The new acquisitions in Louvre Abu Dhabi’s collection include:
- a monumental 175 cm Avalokiteshvara Buddhist sculpture from China (11th -12th CE) representing Guanyin, a divinity of compassion, made in the Buddhist classical form from the Song dynasty (960-1279)
- four tapestries depicting The Hunts of Maximilian from an original drawing by Bernard van Orley from France (1665-1674) which are part of series of tapestries currently in Musée du Louvre’s collections, depicting the hunting parties of Archduke Maximilian, the Habsburg duke of Brabant, commissioned by the Habsburg court. The new acquisition represents the hunt in September
- a Japanese Samurai armour (18th CE) bearing the crests of the 4th Lord Nabeshima, feudal lord of Saga in Hizen, a masterpiece by famous armour maker Miyata Katsusada (1707-1730)
- a rare conical helmet from Mongolia or China (13th – 14th CE) part of a medieval suit of armour reflecting Ottoman turban helmets
- a Phoenix-headed Ewer from the Tang Dynasty, China (8th CE) in white earthenware with a three-coloured glaze
- a rock crystal knife with a jewelled parrot from India (ca. 1600), a ceremonial knife that is as much a piece of jewellery as it is a weapon
- a jewelled katar dagger from India (18th CE) inlayed with 481 rubies and almost one hundred emeralds, a weapon worn at court as a symbol of wealth and power
- a rare Albarello decorated with fleurs-de-lys from Syria or Egypt (14th – 15th CE), used for medicines or perfumes belonging to a group of Syrio-Egyptian ceramics of the Mamluk period influenced by Chinese Yuan dynasty (1268-1644) ceramics
- a Three Medallion Mamluk Carpet from Egypt (late 15th CE), named after the characteristic of the decoration of the piece, the carpet is an exceptional and rare example of court workshop in Cairo, made in the style of the typical Moorish decoration seen in stucco or woodcarving at that time
- a rare Ottoman horse armour (15th – 16th CE) bearing the Saint Irene mark of the imperial Ottoman arsenal in Istanbul, one of less than twenty known Ottoman horse armours to date
- a Mamluk Bowl from Egypt or Syria (late 13th or early 14th CE), an example of early metalwork that flourished under the Mamluks, at a time where the inlaying tradition, one of the jewels of the arts of Islam, was developed, commissioned by Ahmad ibn al-Jundi al-Tarrab, a high ranking Mamluk officer under the sultanate of al-Malik al-nasir Muhammad ibn Qala’un (1299-1340)

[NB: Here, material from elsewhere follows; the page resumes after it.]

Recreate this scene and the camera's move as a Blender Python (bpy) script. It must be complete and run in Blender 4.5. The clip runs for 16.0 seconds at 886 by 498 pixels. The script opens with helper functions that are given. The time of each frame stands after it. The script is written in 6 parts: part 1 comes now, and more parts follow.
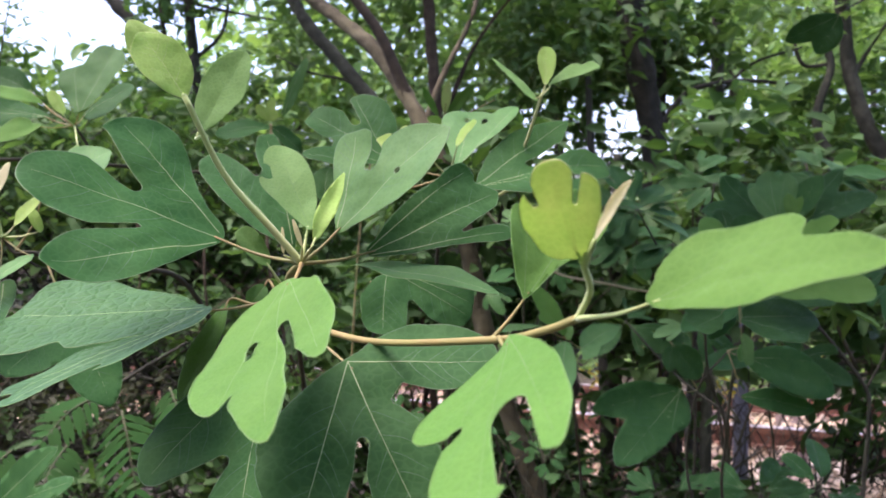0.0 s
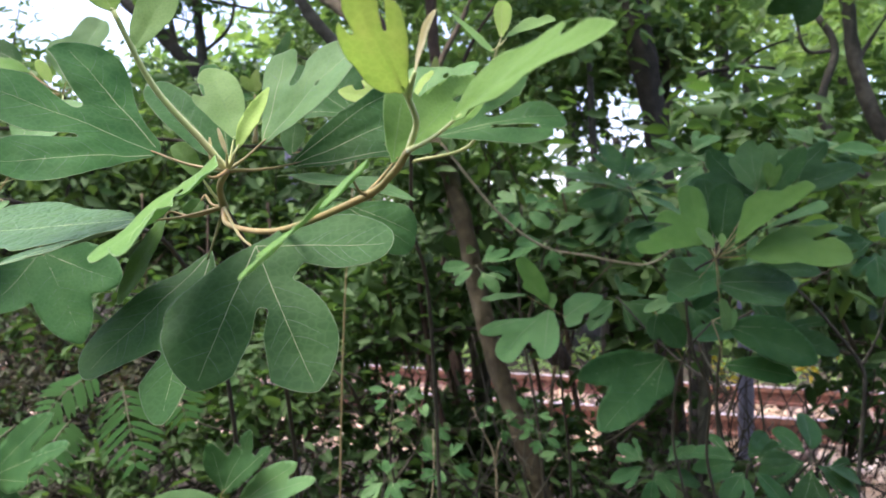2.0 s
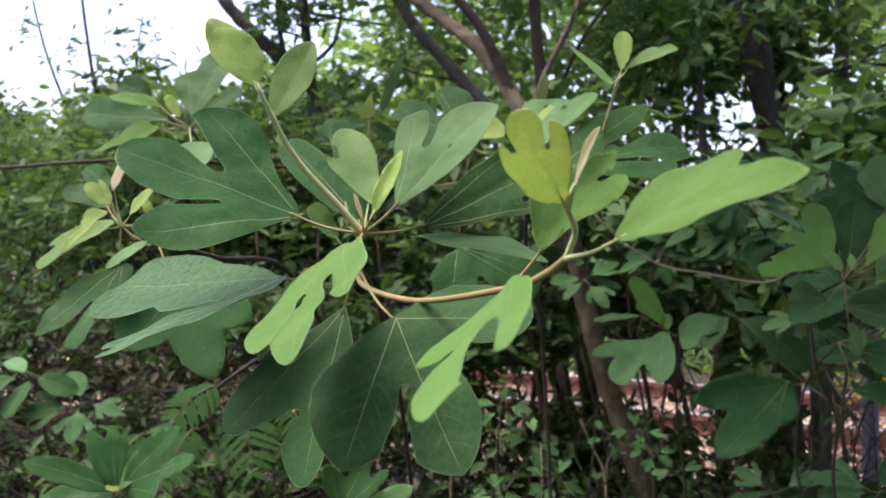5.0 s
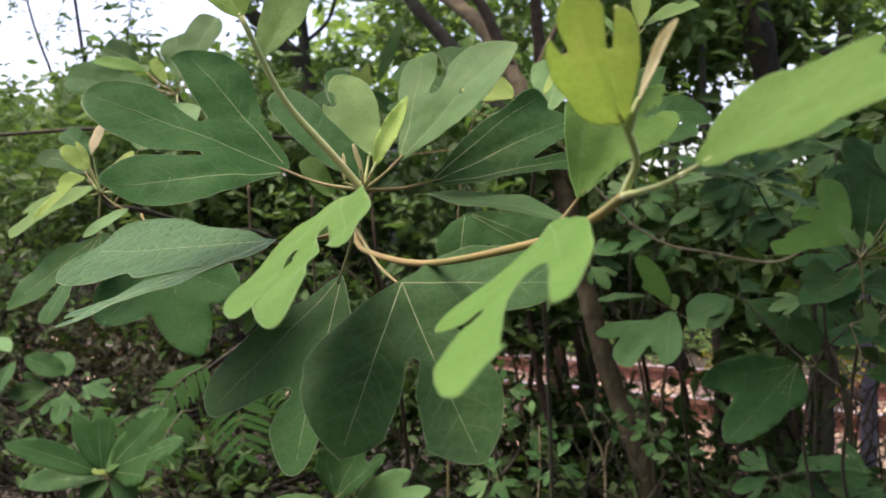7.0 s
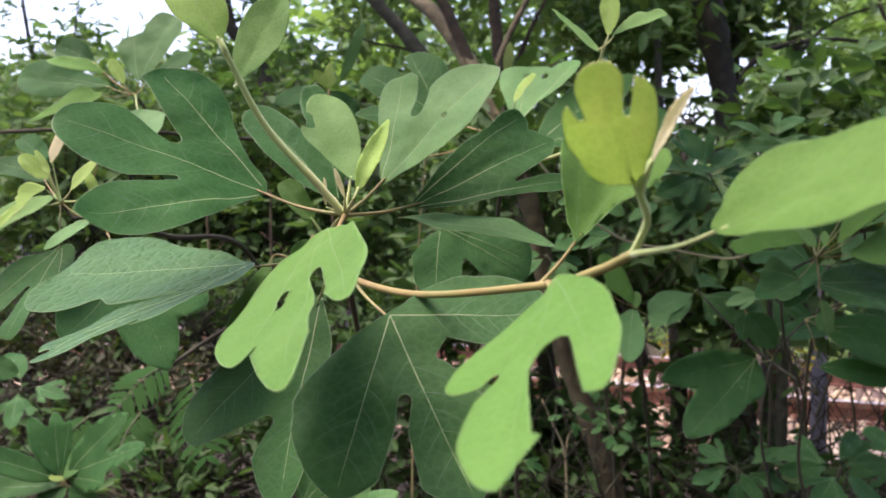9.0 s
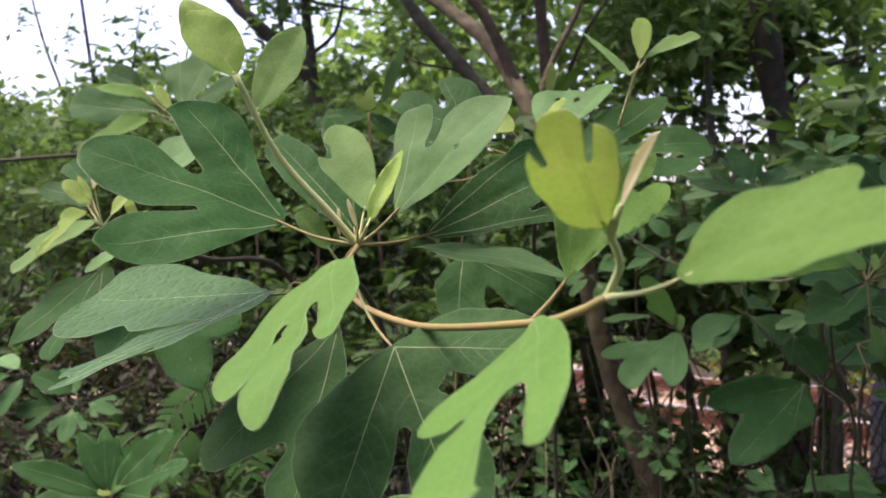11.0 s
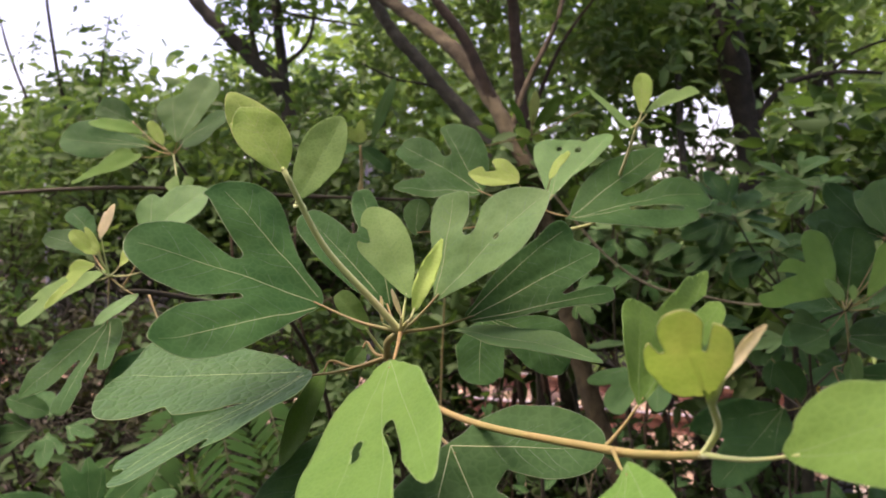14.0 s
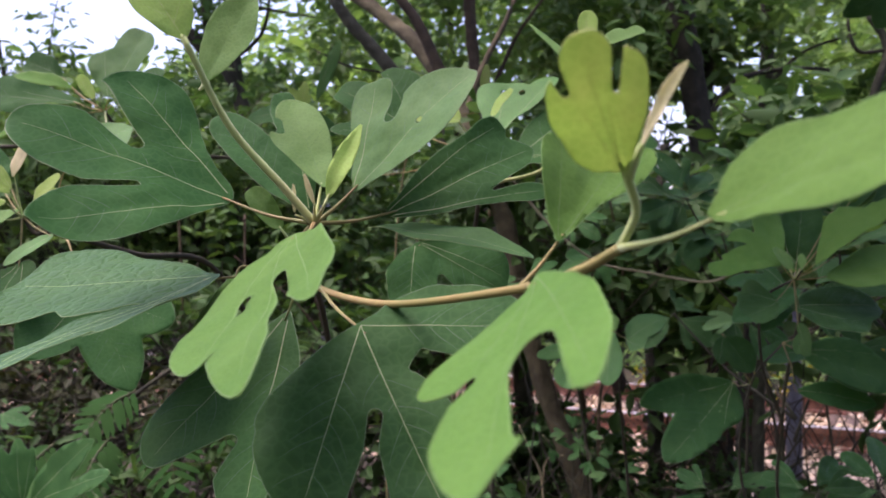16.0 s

The new loans joining the existing 300 loans on display along the permanent collection of Louvre Abu Dhabi include:
- Emile Bernard’s Woman smoking a tambac (1900)
- Vincent van Gogh’s The dance hall in Arles (1888)
- Claude Monet’s Madame Louis Joachim Gaudibert (1868) from Musée d’Orsay
- Francis Picabia’s Animal trainer (1923)
- Man Ray’s Suicide (1926)
- Henri Matisse’s Reader on black background (1939) from Musée national d’art moderne – Centre Pompidou
- Joseph Aved’s Full length portrait of Mehmet Said Pasha, bey of Rumelia (1742) from Château de Versailles
- Dje(m) al-ed-din Mohammed ibn Mohammed el Hachimi el-Mecki’s Arab celestial globe (1573) from Mecca
- Jean-Michel Basquiat’s Cabra (1981-82) from the collection of Guggenheim Abu Dhabi
- An Egyptian Cat’s Mummy (Late Period)
- Askos in the Shape of a Duck (4th – 1st BCE)
His Excellency Mohamed Khalifa Al Mubarak, Chairman of the Department of Culture and Tourism, Abu Dhabi, said: “Louvre Abu Dhabi is Abu Dhabi’s gift to the world and a story of long-standing friendship and collaboration with France. The galleries’ update will not only invite visitors to discover new acquisitions from the museum’s growing collection, but also new loans from our partners. It also illustrates our commitment to train and champion the next generation of Emirati museum professionals who have been working over the years and now take great care of Louvre Abu Dhabi’s collection and galleries.”
The new acquisitions and loans at Louvre Abu Dhabi will be on display for visitors starting the end of October 2018.